Hubbard initially pursued microbiology at Pitt, but her interest strayed to a far larger subject—epidemiology. She enrolled in the ecology program in the Department of Biological Sciences in Pitt’s School of Arts and Sciences with ecology professor Walter Carson as her advisor: “Ecology’s the same thing as epidemiology, just not in humans,” she said.

Hubbard conducted research at Pitt’s Pymatuning Laboratory of Ecology—about two hours north of Pittsburgh—on new growth in tree-fall canopy gaps. Dead branches from the forest’s tallest trees crash through the tree cover to produce shafts of sunlight for which other plant species immediately compete. She predicted the likelihood of a certain species occupying the gap based on such characteristics as its susceptibility to predators or, as in the case of blackberries, sheer aggressiveness.

“So much of what I do now is based on that type of model,” Hubbard said. “I calculate the probability of a disease’s outcome based on characteristics.”

After receiving her bachelor’s degree in ecology and evolution from Pitt, Hubbard progressed to human health. Among the projects she is now pursuing is a study on Alzheimer’s disease that she joined as a postdoctoral researcher at the University of Washington’s National Alzheimer’s Coordinating Center. The lead researchers want to investigate cognitive changes prior to the onset of clinical disease when cognition fluctuates between normal and impaired. They seek to better understand how early impairment is associated with the pace at which Alzheimer’s fully develops. Hubbard is helping quantify the factors—environmental, emotional, etc.—associated with that progression.

She’s also working with the National Cancer Institute’s Breast Cancer Surveillance Consortium to tabulate the risks and benefits of routine mammograms, particularly the odds of receiving a false-positive exam result after multiple screening mammograms.

Another current project reinforces Hubbard’s fascination with biostatistics—especially in humans. Unlike trees, people maintain personal perceptions of their health. Hubbard is working on a study at the University of Washington gauging how people’s perceptions of their health align with the actual states of their health. Older adults were asked to self-report on their health over an eight-year period. Interestingly, many of the people surveyed reported their health as good as long as it didn’t change, even if objectively they were quite impaired, Hubbard said. Those responses suggest that people are quite resilient and can experience a good quality of life in spite of physical limitations once they have stabilized.

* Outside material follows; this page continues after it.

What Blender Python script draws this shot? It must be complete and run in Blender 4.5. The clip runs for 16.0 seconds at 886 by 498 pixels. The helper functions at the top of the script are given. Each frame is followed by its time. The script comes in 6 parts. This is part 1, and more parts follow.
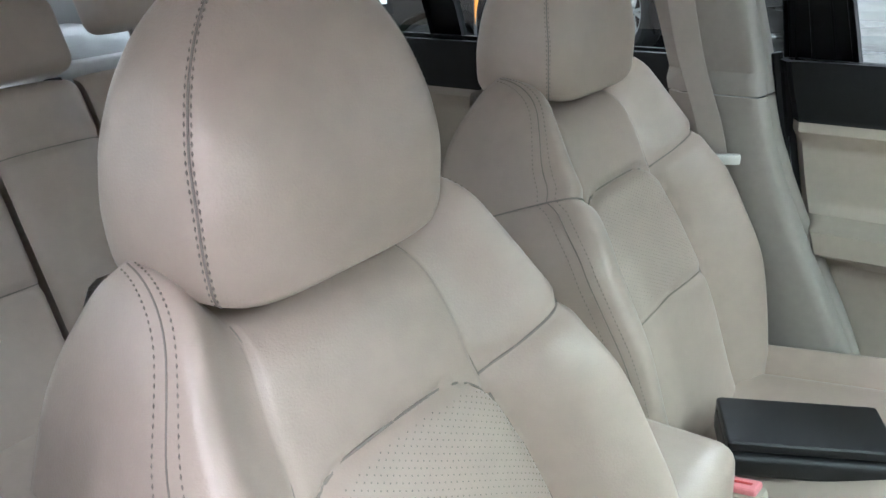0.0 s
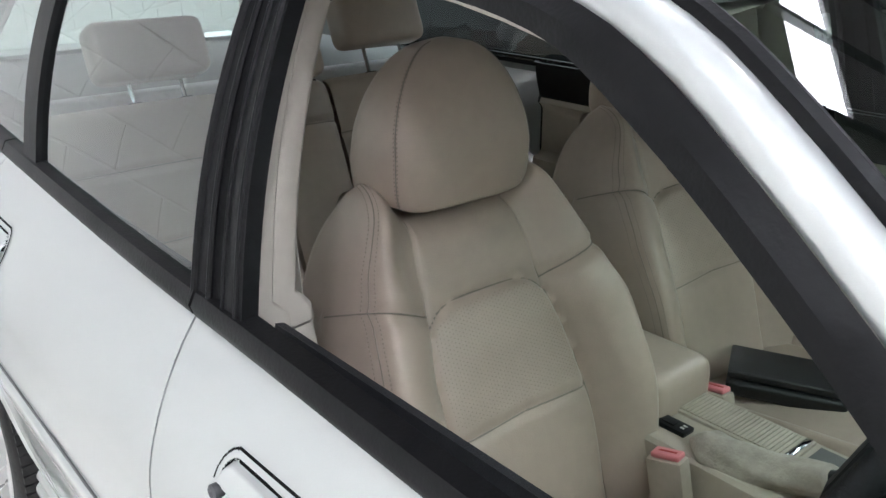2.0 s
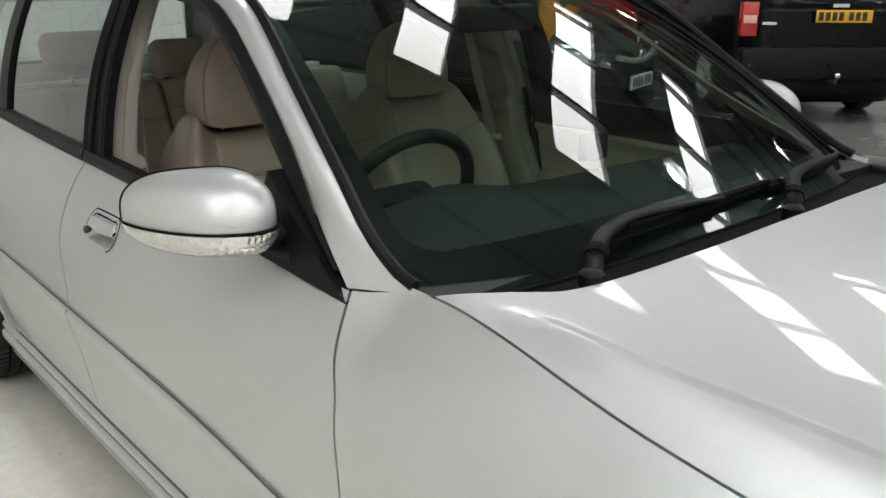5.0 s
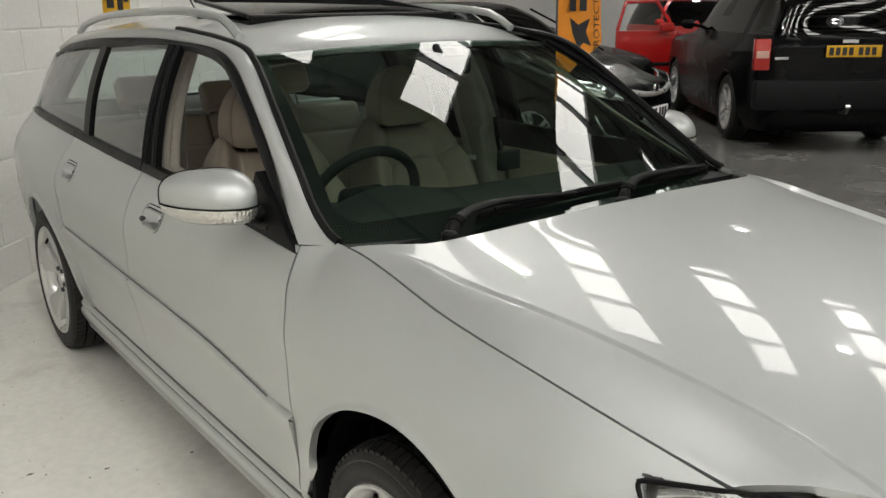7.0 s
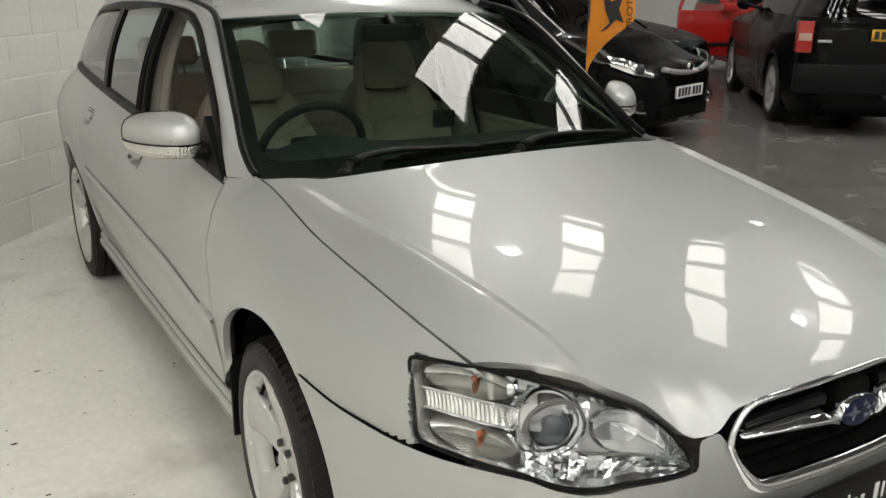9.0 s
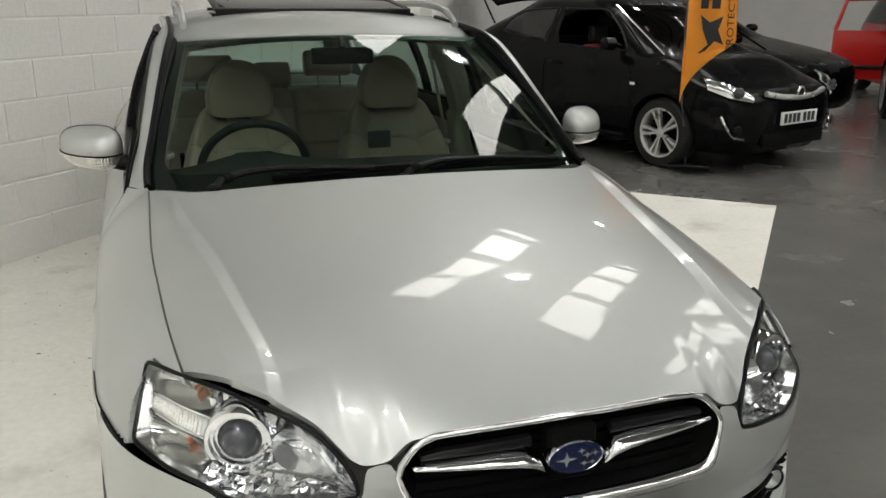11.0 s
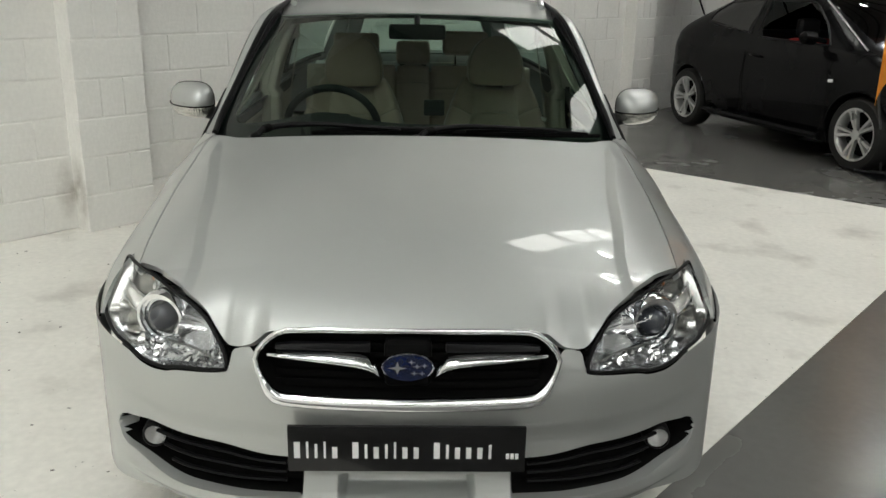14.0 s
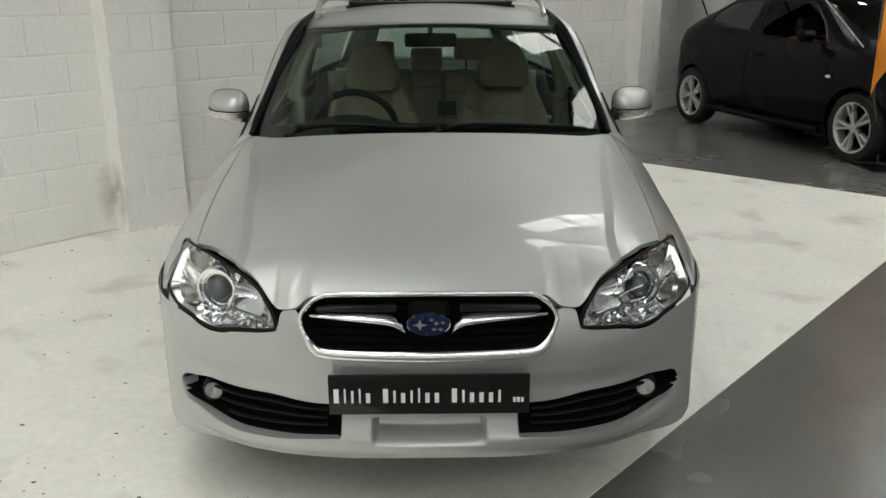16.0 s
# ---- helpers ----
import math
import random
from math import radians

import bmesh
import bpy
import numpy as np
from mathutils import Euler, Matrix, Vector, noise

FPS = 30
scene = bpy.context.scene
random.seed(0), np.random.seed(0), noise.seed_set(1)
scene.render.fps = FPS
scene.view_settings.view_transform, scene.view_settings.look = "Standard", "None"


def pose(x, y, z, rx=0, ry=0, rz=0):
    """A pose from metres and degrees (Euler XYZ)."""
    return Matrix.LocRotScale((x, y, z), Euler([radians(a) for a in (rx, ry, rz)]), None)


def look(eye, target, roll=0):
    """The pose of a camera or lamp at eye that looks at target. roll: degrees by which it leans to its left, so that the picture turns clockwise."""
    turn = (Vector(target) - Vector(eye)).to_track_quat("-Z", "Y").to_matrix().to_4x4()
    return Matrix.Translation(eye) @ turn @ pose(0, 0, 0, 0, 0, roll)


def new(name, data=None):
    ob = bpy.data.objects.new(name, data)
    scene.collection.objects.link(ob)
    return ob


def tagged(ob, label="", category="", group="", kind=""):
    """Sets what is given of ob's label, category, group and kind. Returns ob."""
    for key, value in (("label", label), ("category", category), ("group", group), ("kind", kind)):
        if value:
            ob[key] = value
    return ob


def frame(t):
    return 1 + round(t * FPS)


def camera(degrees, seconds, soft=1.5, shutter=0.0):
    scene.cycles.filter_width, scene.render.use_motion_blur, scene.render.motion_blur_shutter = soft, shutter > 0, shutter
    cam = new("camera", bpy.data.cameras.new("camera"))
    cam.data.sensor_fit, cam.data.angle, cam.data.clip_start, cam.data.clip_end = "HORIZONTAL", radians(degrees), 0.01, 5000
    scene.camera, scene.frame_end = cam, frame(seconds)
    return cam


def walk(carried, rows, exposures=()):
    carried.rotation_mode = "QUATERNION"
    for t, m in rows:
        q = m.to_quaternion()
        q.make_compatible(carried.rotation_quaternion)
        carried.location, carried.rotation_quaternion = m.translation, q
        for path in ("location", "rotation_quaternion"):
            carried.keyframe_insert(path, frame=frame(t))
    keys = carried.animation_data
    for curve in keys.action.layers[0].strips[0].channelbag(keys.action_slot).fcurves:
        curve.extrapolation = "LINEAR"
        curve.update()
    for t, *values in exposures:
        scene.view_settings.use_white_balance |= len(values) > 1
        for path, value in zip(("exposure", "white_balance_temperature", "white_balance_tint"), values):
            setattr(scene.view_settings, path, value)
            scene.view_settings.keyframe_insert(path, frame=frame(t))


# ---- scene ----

“People become accustomed to the state they’re in and someone who is stable may actually be doing just fine,” Hubbard said. “Respondents who rated their health as good recognized that their health is stable and valued the functional ability that they still had. The important point is that how people feel about their health is, in a real sense, the true measure of their well-being—if someone is stable and subjectively feels that their health is good, who are we to say otherwise? Just asking people a simple question is often the best way to get answers.”